Definition: Cross price elasticity of demand, often called cross elasticity, is an economic measurement that show how the quantity demanded for one good responds when the price of another good changes. In other words, it answers the question, do more people demand product A when the price of product B increases?
What Does Cross-Price Elasticity of Demand Mean?
What is the definition of cross price elasticity? This is a common equation in economics and in business. Economists want to gauge consumer behavior based on pricing trend of different commodities. Businesses want to know what consumers will demand based on the price of their goods and their competitors’ goods.
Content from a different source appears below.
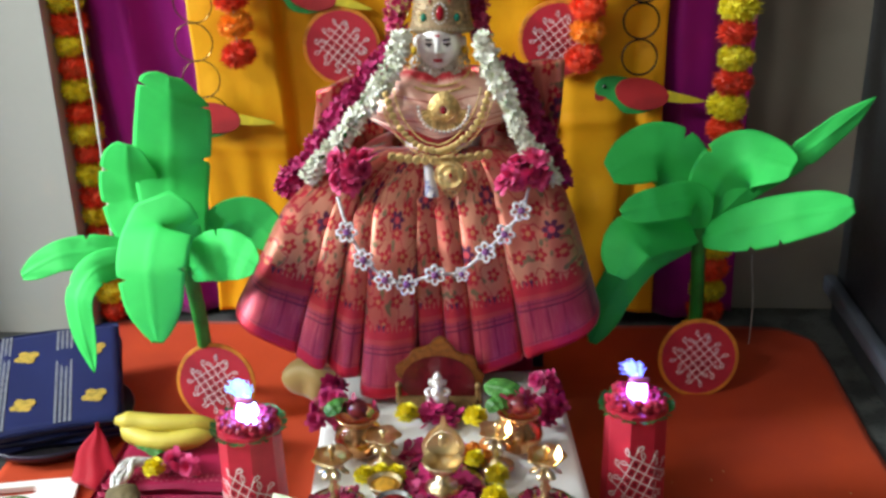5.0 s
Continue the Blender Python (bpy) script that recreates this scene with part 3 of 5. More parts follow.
bird = parrot()
bird.matrix_basis = Matrix.Translation((-0.302, 1.527, 0.700)) @ UP @ pose(0, 0, 0, 0, 0, -3)
copy_thing(bird, Matrix.Translation((0.092, 1.527, 0.766)) @ UP @ pose(0, 0, 0, 0, 0, -1))
copy_thing(bird, Matrix.Translation((0.318, 1.522, 0.507)) @ UP @ pose(0, 0, 0, 0, 0, 5))
copy_thing(bird, Matrix.Translation((-0.506, 1.522, 0.464)) @ UP @ pose(0, 0, 0, 0, 0, 7))


def bangles(places, R, r, material, label, group):
    me = mesh_of("bangle", ring(R, r, 48, 8), material)
    gen = random.Random(len(places) * 3)
    for x, z in places:
        b = solid("bangle", me, None, label, "bangle", group=group)
        b.matrix_basis = Matrix.Translation((x, 1.518 + gen.uniform(-0.003, 0.003), z)) @ pose(0, 0, 0, 90 + gen.uniform(-10, 10), gen.uniform(-9, 9), 0)


bangles([(0.318 - 0.0018 * k + 0.002 * (k % 2), 1.045 - 0.0675 * k) for k in range(8)], 0.0325, 0.0019, M_BANGLE_BLACK, "black glass bangle in a hanging chain", "black bangle chain")
bangles([(-0.530 + (0.010, -0.003, 0.002, 0.012, -0.001, -0.006, 0.0)[k % 7], 0.97 - 0.0722 * k) for k in range(8)], 0.0365, 0.0013, M_BANGLE_GOLD, "thin bronze bangle in a hanging chain", "bronze bangle chain")
bangles([(-0.323, 0.922), (-0.322, 0.849), (-0.325, 0.776)], 0.0365, 0.0013, M_BANGLE_PINK, "pale pink bangle in a hanging chain", "pink bangle chain")
bangles([(0.072, 0.985), (0.074, 0.911), (0.076, 0.836)], 0.0365, 0.0013, M_BANGLE_PINK, "pale pink bangle in a hanging chain", "pink bangle chain")


# ---- paper banana plants ----
def leaf(points, width, face, notches, tipw=0.25, fold=0.10):
    """A paper leaf along a smooth line; face is roughly the way its upper side looks."""
    line = curve(points, 64)
    f0 = Vector(face).normalized()

    def w_at(v, sgn):
        w = math.sin(math.pi * min(1, 0.10 + 0.72 * v ** 0.85)) ** 0.75 if v < 0.97 else math.sin(math.pi * (0.10 + 0.72 * v ** 0.85)) ** 0.75 * 0.93
        w *= 1 - max(0, (v - 0.80) / 0.20) ** 2.2 * (1 - tipw)
        for side, at in notches:
            if side == sgn:
                w *= 1 - 0.30 * max(0.0, 1 - abs(v - at) / 0.014)
        return w * width / 2

    def place(u, v):
        i = min(64, round(v * 64))
        p = line[i]
        d = (line[min(i + 1, 64)] - line[max(i - 1, 0)]).normalized()
        side = d.cross(f0).normalized()
        up = side.cross(d)
        s = 2 * u - 1
        w = w_at(v, 1 if s > 0 else -1)
        return p + side * s * w - up * (fold * abs(s) ** 1.3 * w * 0.9) + up * (0.0014 * math.exp(-(s / 0.05) ** 2) + 0.0016 * abs((v * 9) % 2 - 1) + 0.003 * noise.noise(Vector((p.x * 14 + s, p.z * 14, width * 90))))

    return sheet(16, 64, place)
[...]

The cross elasticity of demand formula is calculated by dividing the product A’s percentage change in the quantity demanded by product B’s percentage change in price. These two goods can have two different types of relationships: complementary and substitutions.
Let’s look at an example of each type of relationship.
A complementary good is one that is bought along side of another. For instance, peanut butter and jelly are compliments. If the price of peanut butter goes up, the demand for jelly will probably go down due to less people wanting to make PB&J sandwiches, all things equal.
Conversely, a substitute good is one that can be exchanged for another. For example, deli meat might be substitute for peanut butter. If the price of peanut butter rises too much, consumers might choose to purchase deli meat instead.
You can see how the price of one good influences the demand of another good. The degree to which the price changes influence the demand is considered the elasticity. A perfectly elastic demand will have a directly relationship between price and demand. Thus, the more elastic the demand, the more likely the price will influence consumer behavior.
Here are three basic rules of elasticity:
- Greater than 0; the two goods are substitutes
- Equal to 0; the two goods are independent of each other
- Less than 0; then the two goods are complements
If coefficient is 0, it indicates that the two goods are not related.
Define Cross Price Elasticity of Demand: Cross Elasticity means the degree to which demand of a product changes relative to the demand or price of another product.